Now onto the laptop running and tweaking it. initial use with the 256GB NVME the system is snappy, super quick to boot as you'd expect, a restart from desktop to desktop in 25 seconds. Not much noise coming from the system with general use and web browsing. There isn't much in the way of bloatware from HP, just the command center and another app I can't remember but nothing I would be too concerned with.

I had a clean install since I installed my Evo 970, HP command center installed, latest NV drivers and gave it a test on Cinebench R20 to check the thermals. My scores were around 2300 initially due to thermal throttling, as you can expect froma 6 core CPU in a laptop it's going to get toasty, very swiftly the CPU would throttle and lower the clocks substantially effecting performance.

I repasted the CPU with Thermal Grizzly Kryonaut, the process of taking the HSF off was a bit fiddly, mostly the small screws they're very delicate and have to be so careful not to damage them as to not be able to screw them in properly, then fiddling taking the fan grills off, took me quite a bit of time to work out how to get them back on. But in the grand scheme of things, very simple.

Now repasted, tweaking the CPU with an undervolt of -0.140mv on the core/cache and -0.100mv on the iGPU (unsure if this has any impact). The GPU is tweaked at a +130 on the core and +800 on the memory (Samsung memory). The results were a good 15 degrees reduction in temperature around 85 max in Cinebench R20 and scores improved to 3150.

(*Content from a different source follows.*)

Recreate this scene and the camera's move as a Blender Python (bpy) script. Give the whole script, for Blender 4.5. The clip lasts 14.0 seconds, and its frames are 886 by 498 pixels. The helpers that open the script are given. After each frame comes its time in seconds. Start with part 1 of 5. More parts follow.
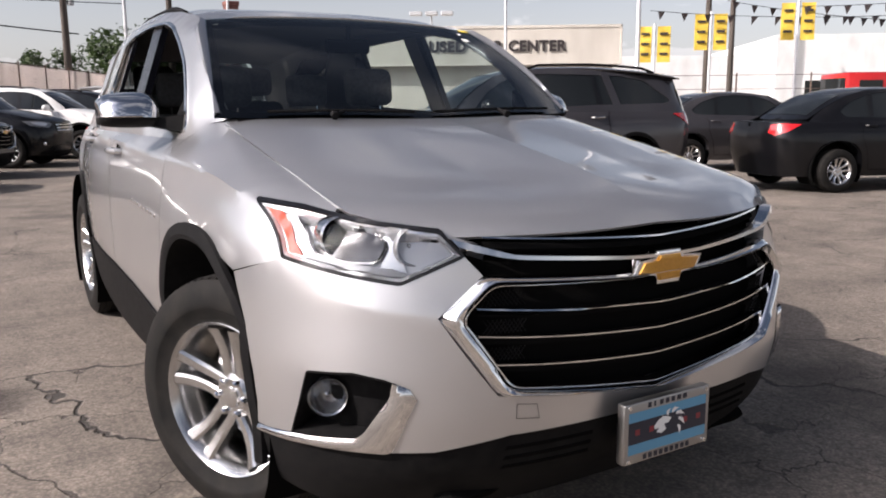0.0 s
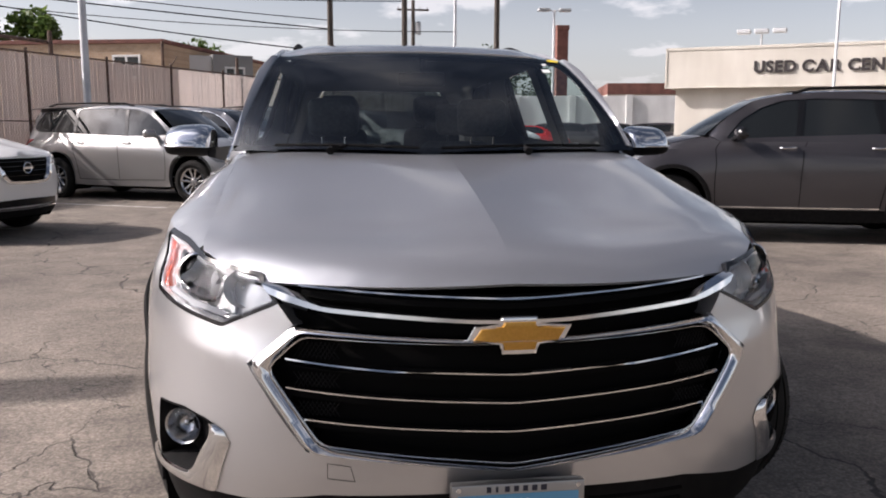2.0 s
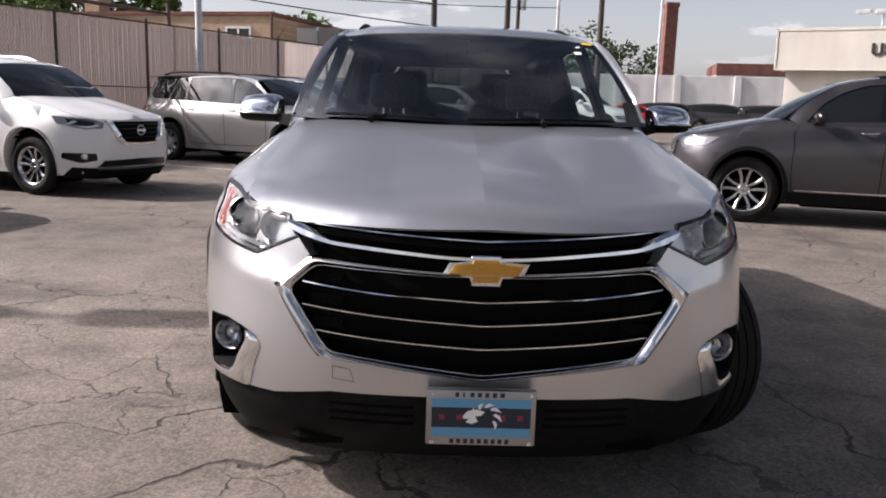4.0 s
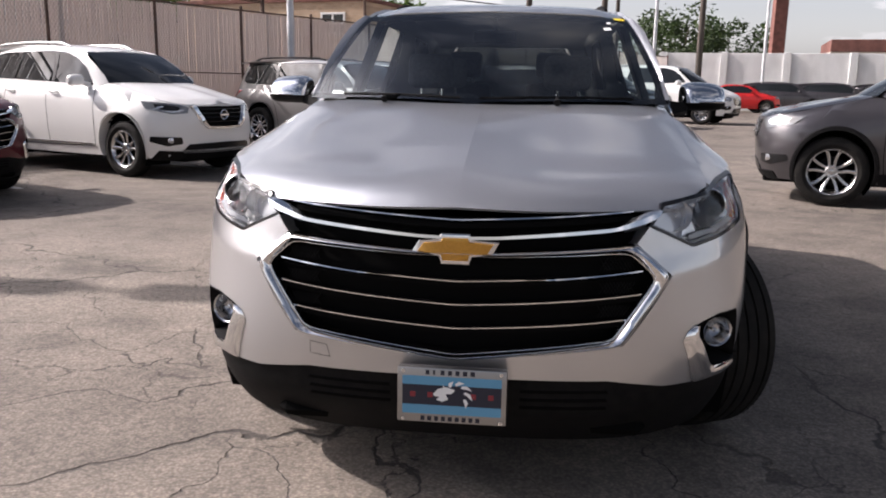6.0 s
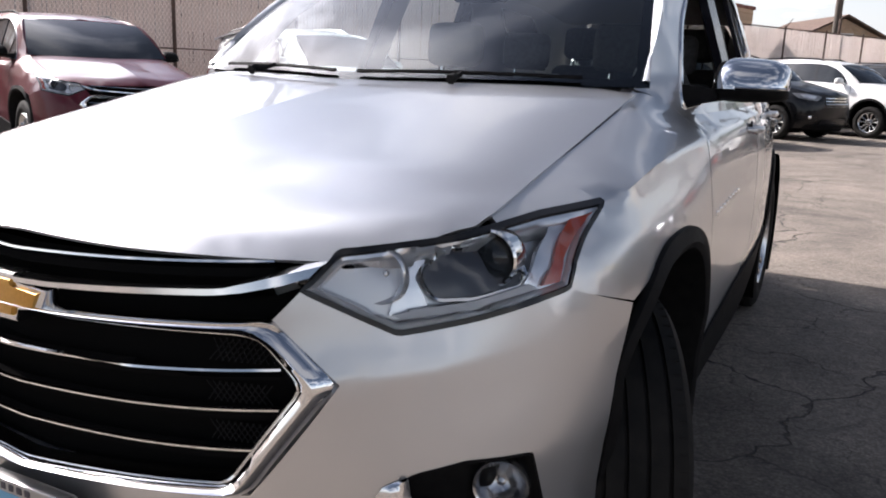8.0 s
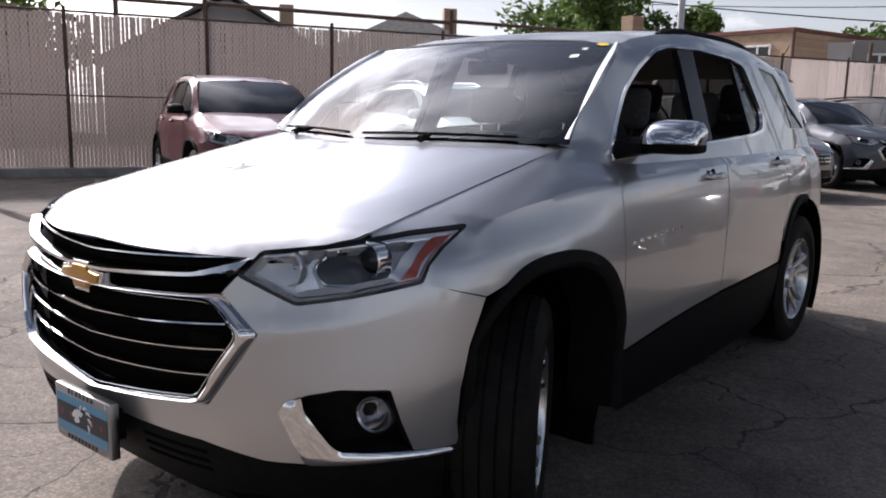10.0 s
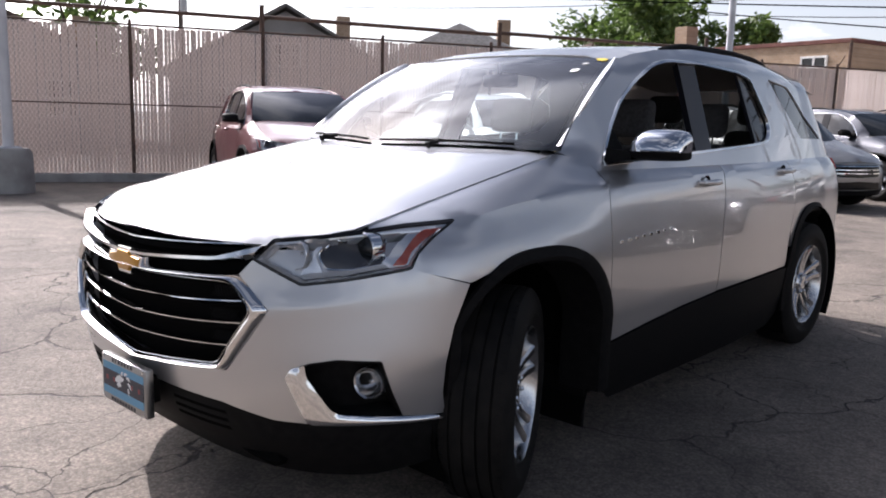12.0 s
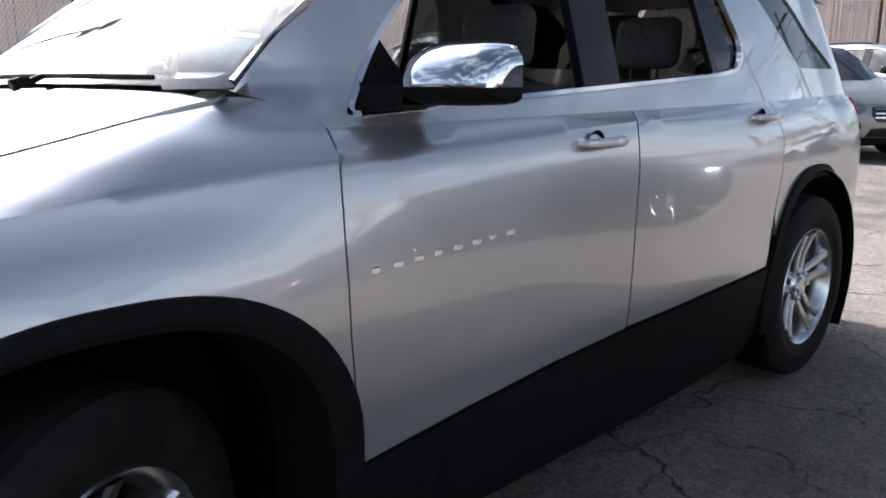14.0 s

Gaming wise, this laptop gets quite loud, but I don't find it overly distracting especially on the cooling pad, and to my surprise in BF V (Running exceptional smooth on Ultra with RTX enabled in DX12) the GPU was hitting clocks of up to 1950 and holding around 1800 at a minimum!

That's just a short type up of my findings with a 15.6" gaming laptop with a MAX Q GPU which seems to perform more like a full fat version, this version does have an 80W 2070 but on performance it can take over 90W.